There’s a room of small paintings each containing a single sound: a red and yellow splattered ‘plop’ on bogey green; a ‘splish’ in pink and purple mesh on orange; a ‘gloop’ that looks like a squashed heart, blood red on azure with the ‘gloop’ running diagonally across it. There’s a room full of bigger paintings that contain several sonic events. One of them has a whizzing ball of orange at its centre that spins your eye out either to a ‘blub blub blub blub’ over blue bubbles or to a ‘sploosh’ over an exuberant burst of green – a forlorn sinking feeling or a climactic explosion, depending on how it catches you. Colours and fonts seem to take on sonic properties. The pink in a pink ‘plop’ on grey reappears in the ‘splish’, and you hear its frequencies reiterated. Nobbly fonts sound different from bald ones, which sound different from spidery ones. Some of the paintings, such as a white creamy ‘slup’ with sea-green highlights, or a custard yellow ‘bloop’ on a background of blueberry muffin, elicit tastes too. Some of the paintings don’t quite work, in that the background colour or font doesn’t seem to match the sound effect. But that only heightens the weirdness of the rest of it, because it reminds you that what you’re looking at are pictures, not sounds at all.

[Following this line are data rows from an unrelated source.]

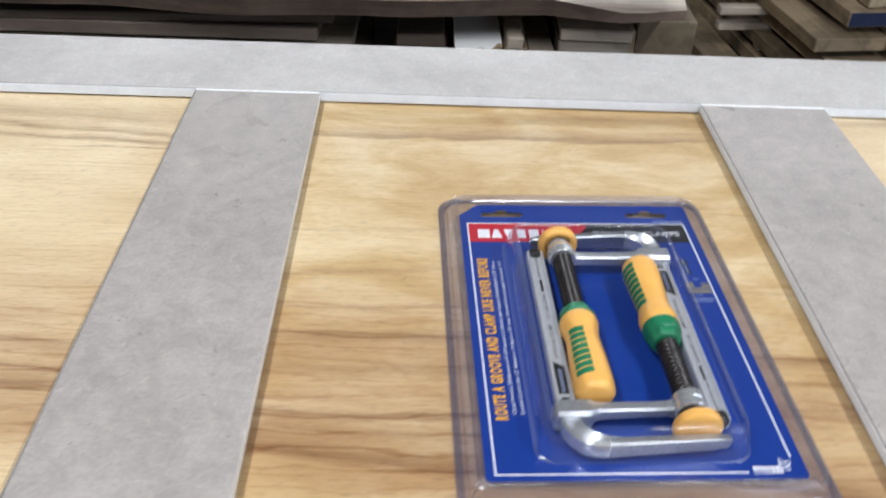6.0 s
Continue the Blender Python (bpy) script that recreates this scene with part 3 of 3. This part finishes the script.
def clamp(m, turn0, turn1, slip, draw=0.0, short=0.0, collar=1.0):
    AX, AZ = 22.4, 12.6   # the screw's axis beside the middle, above the card
    c = thing("bar_clamp", m, "steel bar clamp with yellow and green handle inside blister pack", "clamp", "clamps in the pack")
    # bar: grooved flat bar with a raised lip along both edges
    sec = [(-5, 3.5), (5, 3.5), (5, 9.9), (4.4, 10.9), (3.5, 10.9), (2.9, 9.6), (-2.9, 9.6), (-3.5, 10.9), (-4.4, 10.9), (-5, 9.9)]
    bm = bmesh.new()
    ends = [[bm.verts.new(((-37.4 + u) * MM, y * MM, z * MM)) for u, z in sec] for y in (-68.0, 68.0)]
    for i in range(len(sec)):
        bm.faces.new((ends[0][i], ends[0][(i + 1) % len(sec)], ends[1][(i + 1) % len(sec)], ends[1][i]))
    bm.faces.new(ends[0])
    bm.faces.new(ends[1])
    bar = part("bar", bm, BAR_STEEL, c, "grooved steel bar with black print")
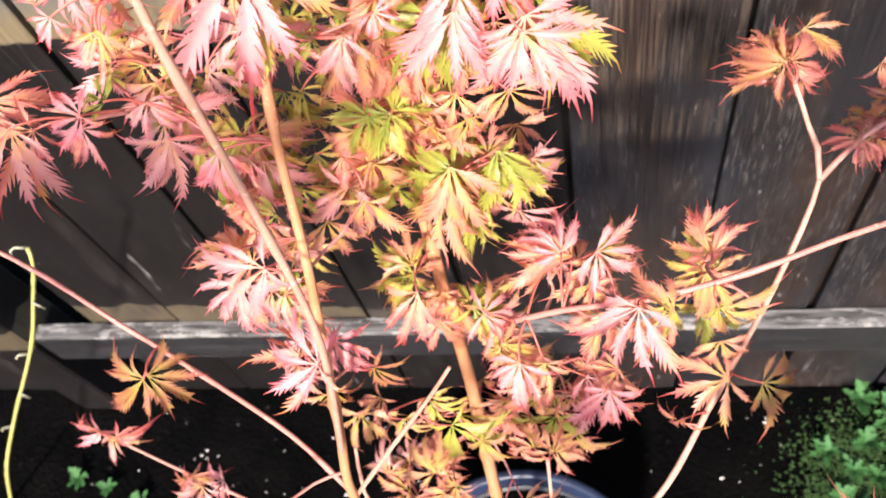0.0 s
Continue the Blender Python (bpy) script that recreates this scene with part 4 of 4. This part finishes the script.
P(-0.172, 0.249, 1.233, -0.83, -0.41, -0.38, 0.54, -0.47, 0.70, 2.2, 0.62, "p")
P(-0.134, 0.208, 1.208, -0.93, -0.32, -0.19, 0.55, -0.42, 0.73, 2.3, 0.94, "p")
P(-0.133, 0.210, 1.208, 0.72, 0.69, 0.07, 0.43, -0.55, 0.71, 0.8, 0.62, "p")
P(-0.166, 0.218, 1.204, -0.68, -0.59, -0.43, 0.63, -0.59, 0.51, 2.0, 0.55, "p")
P(-0.169, 0.222, 1.204, -0.80, 0.49, 0.35, 0.57, -0.39, 0.72, 2.4, 0.62, "o")
P(-0.168, 0.206, 1.171, 0.36, 0.91, 0.21, 0.57, -0.48, 0.67, 1.9, 0.61, "p")
P(-0.168, 0.204, 1.173, -0.38, -0.66, -0.65, 0.60, -0.42, 0.68, 2.9, 0.82, "p")
P(-0.160, 0.185, 1.153, -0.87, 0.40, 0.27, 0.34, -0.28, 0.90, 1.4, 0.62, "g")
P(-0.164, 0.174, 1.146, -0.07, -0.70, -0.72, 0.48, -0.31, 0.82, 1.6, 0.62, "o")
P(-0.062, 0.203, 1.199, -0.42, -0.67, -0.62, 0.21, -0.64, 0.74, 2.5, 0.97, "p")
P(-0.103, 0.170, 1.181, -0.78, 0.44, 0.44, 0.14, -0.39, 0.91, 2.4, 1.13, "p")
P(-0.099, 0.163, 1.173, -0.04, -0.78, -0.62, 0.46, -0.55, 0.70, 3.8, 0.98, "p")
P(-0.046, 0.192, 1.202, 0.22, -0.71, -0.67, 0.13, -0.68, 0.73, 3.6, 0.89, "p")
P(-0.048, 0.200, 1.206, 0.95, 0.10, -0.31, -0.11, -0.75, 0.65, 3.1, 0.62, "o")
P(-0.068, 0.202, 1.201, -0.77, -0.61, -0.20, 0.37, -0.78, 0.51, 1.8, 0.62, "p")
P(-0.064, 0.202, 1.200, -0.25, -0.80, -0.54, 0.19, -0.65, 0.74, 3.1, 0.62, "p")
P(-0.065, 0.201, 1.198, -0.45, -0.74, -0.50, 0.30, -0.75, 0.59, 2.3, 0.62, "p")
P(-0.019, 0.195, 1.160, 0.81, 0.58, 0.07, -0.08, -0.61, 0.79, 3.1, 0.66, "p")
P(-0.029, 0.192, 1.148, 0.66, -0.33, -0.67, -0.25, -0.53, 0.81, 3.8, 0.85, "p")
P(-0.024, 0.175, 1.135, 0.39, -0.54, -0.75, -0.11, -0.39, 0.91, 3.8, 0.86, "p")
P(-0.045, 0.181, 1.143, -0.19, -0.71, -0.68, 0.30, -0.56, 0.77, 3.0, 0.57, "p")
P(-0.055, 0.195, 1.149, 0.05, -0.74, -0.67, 0.27, -0.52, 0.81, 1.5, 0.92, "o")
P(-0.079, 0.203, 1.123, -0.14, -0.84, -0.53, 0.08, -0.45, 0.89, 2.5, 0.55, "o")
P(-0.079, 0.205, 1.122, -0.27, 0.83, 0.48, -0.04, -0.54, 0.84, 2.0, 0.80, "o")
P(-0.064, 0.187, 1.044, 0.05, -0.72, -0.69, -0.00, -0.22, 0.98, 3.8, 0.61, "o")
P(-0.044, 0.196, 1.042, 0.35, -0.74, -0.58, 0.07, -0.34, 0.94, 3.0, 0.62, "g")
P(-0.015, 0.175, 0.986, -0.91, 0.37, 0.20, 0.26, -0.28, 0.92, 3.1, 0.55, "o")
P(-0.003, 0.180, 0.983, 0.92, 0.18, -0.34, -0.06, -0.23, 0.97, 3.1, 0.55, "o")
P(0.049, 0.179, 0.976, -0.25, 0.90, 0.35, -0.34, -0.32, 0.88, 2.6, 0.83, "o")
P(0.091, 0.271, 1.002, -0.99, -0.06, -0.16, -0.05, -0.65, 0.76, 3.2, 0.76, "r")
P(0.092, 0.269, 1.005, 0.86, 0.48, -0.19, -0.01, -0.57, 0.82, 3.2, 0.55, "r")
P(0.094, 0.268, 1.001, 0.57, -0.51, -0.64, -0.27, -0.74, 0.62, 1.8, 0.62, "r")
P(0.122, 0.235, 0.985, -0.91, -0.40, -0.10, -0.35, -0.39, 0.85, 2.0, 1.15, "r")
P(0.126, 0.240, 0.981, 0.75, 0.66, 0.07, -0.13, -0.61, 0.78, 1.8, 0.62, "r")
P(-0.020, 0.175, 0.990, -0.51, 0.80, 0.32, 0.30, -0.48, 0.83, 3.0, 0.85, "p")
P(-0.004, 0.166, 1.005, 0.78, -0.38, -0.49, 0.16, -0.46, 0.87, 3.1, 1.04, "p")
P(0.012, 0.135, 1.011, -0.47, -0.75, -0.46, -0.23, -0.32, 0.92, 3.6, 0.86, "p")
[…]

Pub Crawl – 11 looped videos projected simultaneously along the White Cube’s main corridor below waist height – has a very different register. Where Surround Sounds and the paintings are joyful, borderline garish, Pub Crawl is downbeat, its colours subdued. You follow Marclay’s shoes and the bottom of his trousers as he walks through East London at daybreak tapping and rolling the bottles and glasses left behind by revellers the night before. The videos are of different lengths so the ‘music’ formed by the tinkling is polymorphous and unpredictable. It wouldn’t sound out of place on Records (1997), a compilation of Marclay’s early sound works, and there are obvious connections to Record without a Cover: objects being used in ways they weren’t intended to be, wrecked music made from wreckage. But Pub Crawl also has a Lefebvrian subtext about the limits of our freedom to engage with the objects and spaces around us. Marclay is alone, but the bottles and glasses suggest vanished crowds, and as you walk past the projectors your legs are silhouetted against the walls, making crowds of shadows. Most of us are slaves to the clock, Marclay seems to be saying, shuttled from work, to inebrium, then obediently to bed; and we end up excluded from ways of experiencing the city that are full of creative potential. We don’t play bottles at dawn, and we don’t do graffiti. The message that our free time is controlled and compartmentalised is enforced in the show’s final room, in which empty wine and beer glasses have been arranged on a shelf at waist height – bar height – along the sides of the space. But of course you can’t play percussion on them, and a man in a dark suit is standing in the corner making sure you don’t. ‘Ssh’ streams across the walls in Surround Sounds; the unrestrained visitor swallows his ‘thunga’, and slinks out.